I was looking up some background on the late historian Shelby Foote and found a lote of references to his friendship with another Southern writer, Walker Percy. From there I decided to check out Walker Percy. I found a few articles and interviews with Percy that made me want to give his books a whirl. The theme he explored until his death was the creep of relativism and how it natuarally undermines a larger, societal morality.
"The Thanatos Syndrome" takes that theme to its darkest conclusion and tries to pull it apart and expose the snake coiled around its heart. At what point does abortion lead to proactive euthanasia of the disabled and elderly? When does the belief that mankind is perfectible lead to re-education camps and ultimately the ovens?
Percy's hero Dr. Tom More, a psychiatrist recently released from prison and returned to his old home in Louisiana. Beset by family problems, diminished faith and a general seething rage at the world around him he quickly finds out things seem to be getting horribly strange in his town. People are emotionally flat but sexually aggressive. Some of the same people are suddenly possessed of great calculating ability and utter geographical recall. There are also signs of child molestation at his children's private school.
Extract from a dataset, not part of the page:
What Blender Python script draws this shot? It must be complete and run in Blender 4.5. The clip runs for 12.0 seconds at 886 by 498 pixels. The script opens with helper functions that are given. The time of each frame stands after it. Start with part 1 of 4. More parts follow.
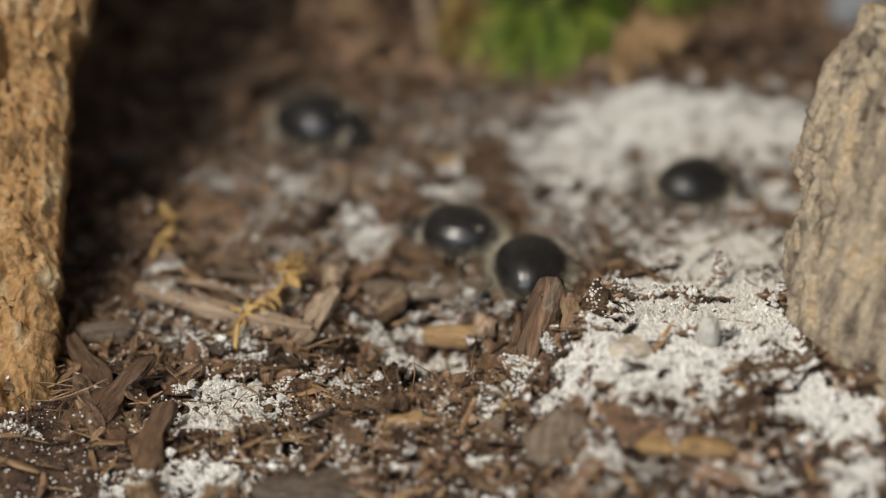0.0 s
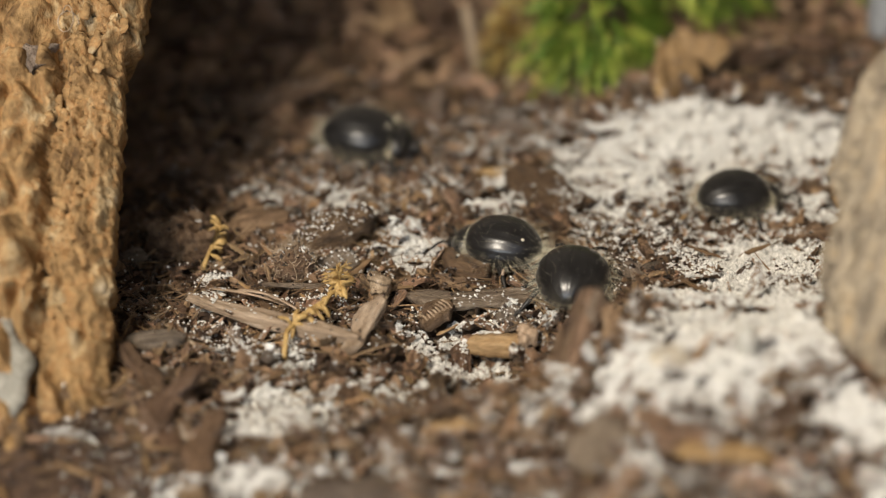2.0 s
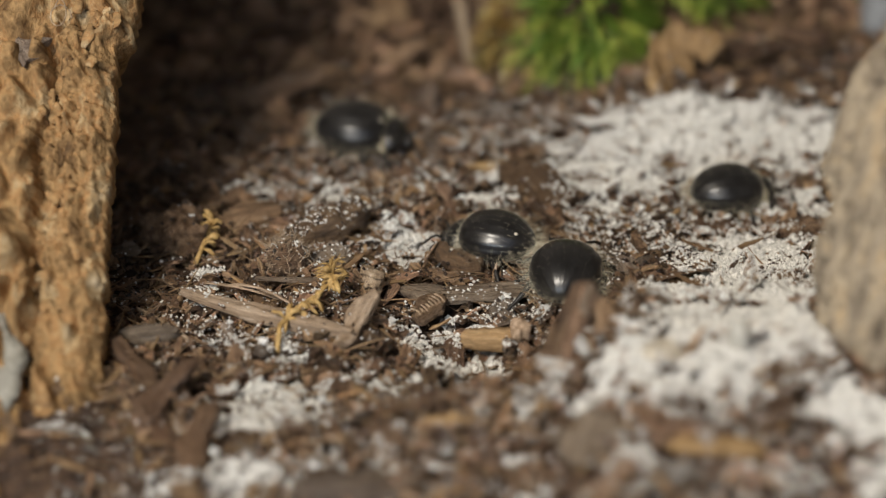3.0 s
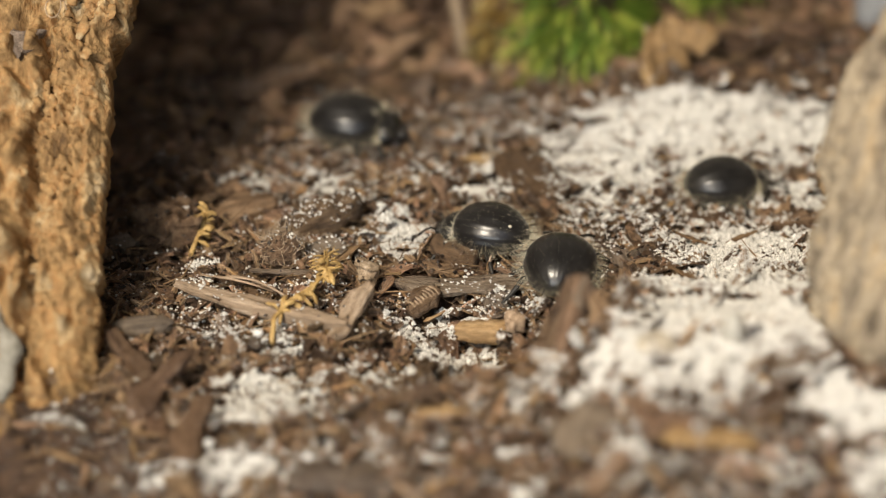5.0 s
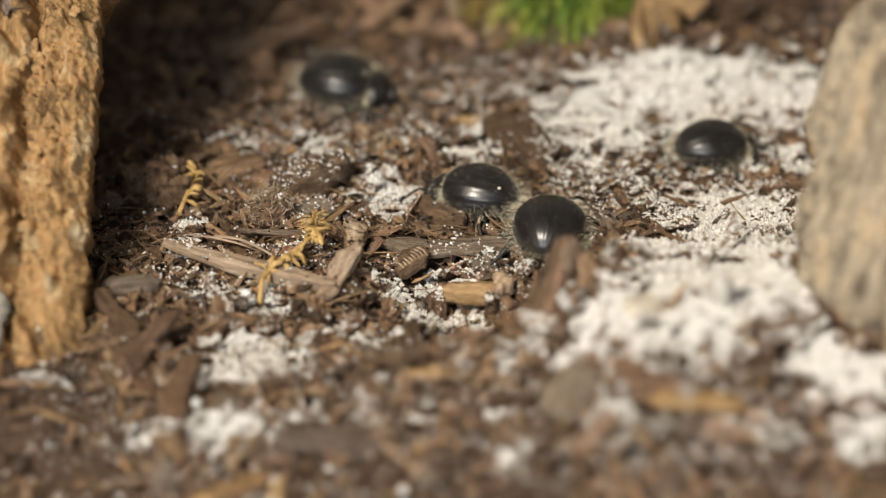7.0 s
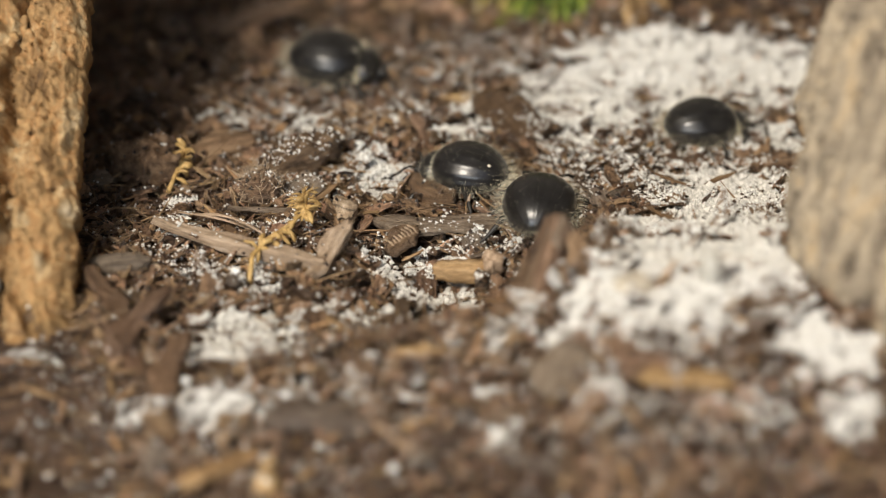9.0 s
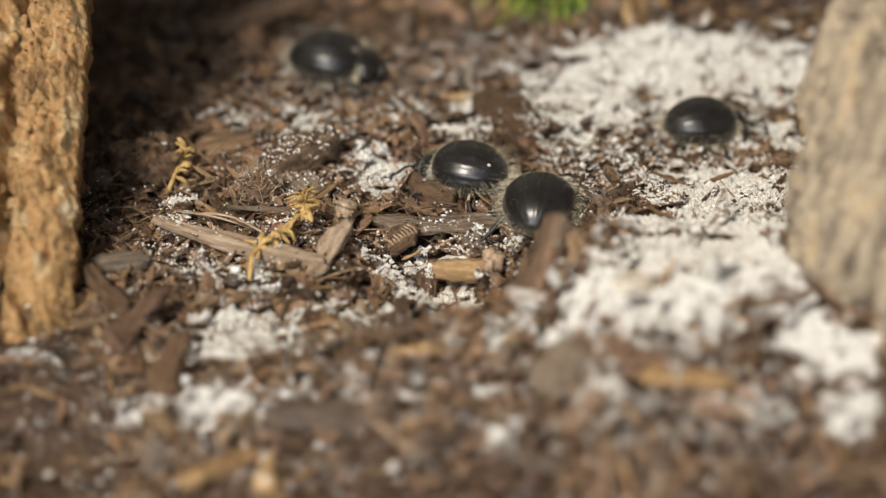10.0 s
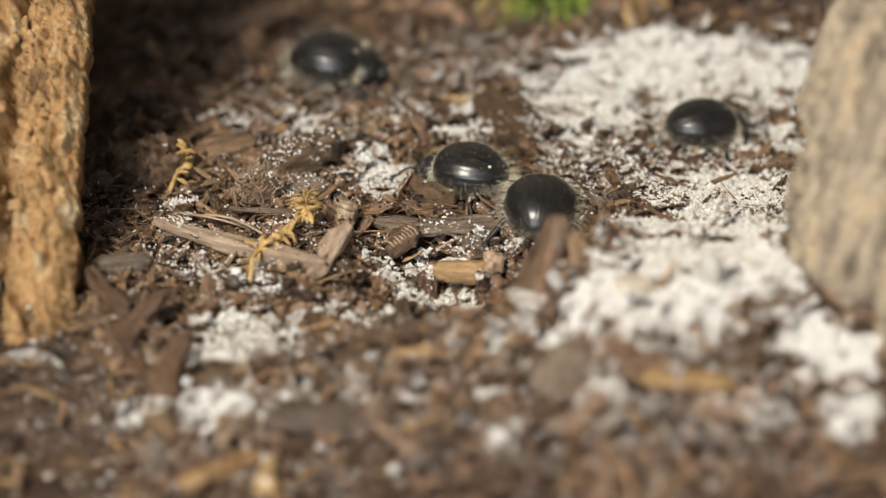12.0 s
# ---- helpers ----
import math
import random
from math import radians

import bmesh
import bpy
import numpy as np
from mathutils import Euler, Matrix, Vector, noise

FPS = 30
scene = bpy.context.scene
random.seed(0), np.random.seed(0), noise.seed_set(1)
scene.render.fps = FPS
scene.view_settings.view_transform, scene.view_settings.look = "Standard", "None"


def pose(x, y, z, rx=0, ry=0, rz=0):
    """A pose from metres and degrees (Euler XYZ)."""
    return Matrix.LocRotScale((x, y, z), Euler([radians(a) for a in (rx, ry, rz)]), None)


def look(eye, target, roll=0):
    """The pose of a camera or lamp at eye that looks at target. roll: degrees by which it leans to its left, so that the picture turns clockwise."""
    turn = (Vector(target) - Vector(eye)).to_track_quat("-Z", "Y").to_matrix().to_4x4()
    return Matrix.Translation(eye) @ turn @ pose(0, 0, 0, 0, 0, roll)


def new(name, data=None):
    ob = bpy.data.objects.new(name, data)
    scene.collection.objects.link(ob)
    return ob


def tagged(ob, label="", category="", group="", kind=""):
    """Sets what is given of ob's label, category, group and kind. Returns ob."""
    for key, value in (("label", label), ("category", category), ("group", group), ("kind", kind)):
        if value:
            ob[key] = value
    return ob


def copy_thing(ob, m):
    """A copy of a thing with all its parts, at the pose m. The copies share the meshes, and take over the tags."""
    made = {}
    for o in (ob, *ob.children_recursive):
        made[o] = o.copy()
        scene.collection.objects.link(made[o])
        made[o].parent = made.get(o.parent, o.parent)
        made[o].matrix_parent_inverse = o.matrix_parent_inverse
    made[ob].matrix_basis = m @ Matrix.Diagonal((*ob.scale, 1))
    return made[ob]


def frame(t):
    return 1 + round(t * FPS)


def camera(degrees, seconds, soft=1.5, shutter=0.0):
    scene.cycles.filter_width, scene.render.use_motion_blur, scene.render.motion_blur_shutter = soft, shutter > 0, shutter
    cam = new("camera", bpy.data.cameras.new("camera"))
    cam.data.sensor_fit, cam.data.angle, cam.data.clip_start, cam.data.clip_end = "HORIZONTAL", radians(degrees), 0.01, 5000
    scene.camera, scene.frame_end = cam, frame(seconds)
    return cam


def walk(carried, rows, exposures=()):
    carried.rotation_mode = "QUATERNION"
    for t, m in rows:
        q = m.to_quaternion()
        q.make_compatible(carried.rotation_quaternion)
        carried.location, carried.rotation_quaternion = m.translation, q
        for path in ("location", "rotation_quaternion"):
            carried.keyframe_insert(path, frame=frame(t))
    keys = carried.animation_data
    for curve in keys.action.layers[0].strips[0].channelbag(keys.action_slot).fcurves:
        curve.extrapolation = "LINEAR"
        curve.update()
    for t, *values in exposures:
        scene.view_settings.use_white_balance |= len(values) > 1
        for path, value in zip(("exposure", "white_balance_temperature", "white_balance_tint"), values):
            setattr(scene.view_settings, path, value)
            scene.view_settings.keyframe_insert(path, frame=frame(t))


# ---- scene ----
MM = 0.001


def aim(x, y, z, yaw, pitch, roll):
    """A camera pose from millimetres and degrees: yaw to the left, pitch above the level, roll as in look()."""
    return (Matrix.Translation((x * MM, y * MM, z * MM)) @ Matrix.Rotation(radians(yaw), 4, "Z")
            @ Matrix.Rotation(radians(90 + pitch), 4, "X") @ Matrix.Rotation(radians(roll), 4, "Z"))


# ---- camera: a macro lens that turns on a stand ----
cam = camera(26, 12.0, soft=1.0)
walk(cam, [
    (0, aim(-0.16, -160.78, 85.65, -1.071, -27.619, 0.406)),
    (0.5, aim(-0.28, -162.29, 86.61, 0.328, -27.391, -0.059)),
    (1, aim(-0.19, -162.48, 86.69, 0.312, -26.518, -0.269)),
    (1.5, aim(-0.05, -164.37, 87.45, 0.445, -27.009, -0.235)),
    (2, aim(-0.07, -164.13, 87.39, 0.463, -27.290, -0.275)),
    (2.5, aim(-0.07, -164.21, 87.32, 0.323, -27.303, -0.180)),
    (3, aim(0.01, -164.18, 87.31, 0.261, -27.437, -0.198)),
    (5, aim(-0.01, -164.36, 87.48, 0.065, -27.688, -0.029)),
    (5.5, aim(-0.07, -164.35, 87.45, -0.018, -27.839, 0.003)),
    (6, aim(0.00, -164.23, 87.32, 0.000, -28.000, -0.000)),
    (6.5, aim(-0.01, -164.31, 87.32, -0.096, -28.323, 0.301)),
    (7, aim(0.06, -164.23, 87.24, -0.300, -28.794, 0.551)),
    (7.5, aim(0.14, -164.31, 87.25, -0.447, -29.109, 0.628)),
    (9.5, aim(-0.01, -164.17, 87.32, -0.684, -29.495, 0.753)),
    (10, aim(0.04, -164.22, 87.28, -0.667, -29.490, 0.767)),
    (10.5, aim(0.05, -164.20, 87.30, -0.660, -29.492, 0.737)),
    (11, aim(0.05, -164.30, 87.28, -0.658, -29.454, 0.773)),
    (11.5, aim(0.04, -164.22, 87.22, -0.660, -29.430, 0.717)),
    (12, aim(-0.04, -164.22, 87.28, -0.670, -29.439, 0.796)),
], [
    (0, -0.42, 6250, 10), (0.5, -0.48, 6250, 10), (0.8, -0.25, 6600, 10), (1.0, 0.0, 6950, 10), (1.5, -0.14, 6650, 10), (2.0, -0.16, 6600, 10),
    (2.5, -0.40, 6300, 10), (3.0, -0.40, 6300, 10), (3.4, -0.35, 6350, 10), (4.6, 0.0, 6750, 10), (5.0, 0.03, 6800, 10), (6.5, 0.03, 6700, 10),
    (7.5, 0.0, 6500, 10), (9.5, 0.0, 6450, 10), (11.4, 0.0, 6350, 10), (12, 0.05, 6350, 10)])
cam.data.dof.use_dof = True
cam.data.dof.aperture_fstop = 13
cam.data.dof.aperture_blades = 0
focus_mark = new("focus_mark")
cam.data.dof.focus_object = focus_mark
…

Soon More realizes that his town is the center of some sort of experiment being conducted to improve mankind. If it all recalls some seventies medical thriller (like Coma, just not as boring) that was exactly Percy's goal. He hoped he could bring the issues that moved him most by deliberately creating a blockbuster style thriller. He almost succeeded.
Parts of the book are too dry and pendantic which is a shame. Percy's ideas are important and worth examinating but a times the book just slips into a little too slow a gear. Is mankind perfectible? As a Christian I of course don't think so and that's the basis of Percy's argument. He makes a strong case for what are seemingly logical outcomes from the dismissal of any sort of greater morality from human interaction. What happens when man takes it on himself to try to reform man? What doors are opened and how dark a place do they lead to?
Maybe a non-fiction work would have been bettered suited to Percy's examination of the questions he wanted raised. Unfortunately he tried to write a thriller and his skill just didn't meet the task he set himself. The action sequences are sloppy and confusing. The dialogue is too long and drawn out to be part of a potboiler and is overwritten for where it's placed.
I haven't read anything else by Percy yet but I suspect that the thriller just wasn't something he'd schooled himself in well enough to actually write a really good one. I've got some of his other books and "The Moviegoer" is always showing up on lists as one of the most important American books of the last century so I sort of feel obligated to give it a try someday.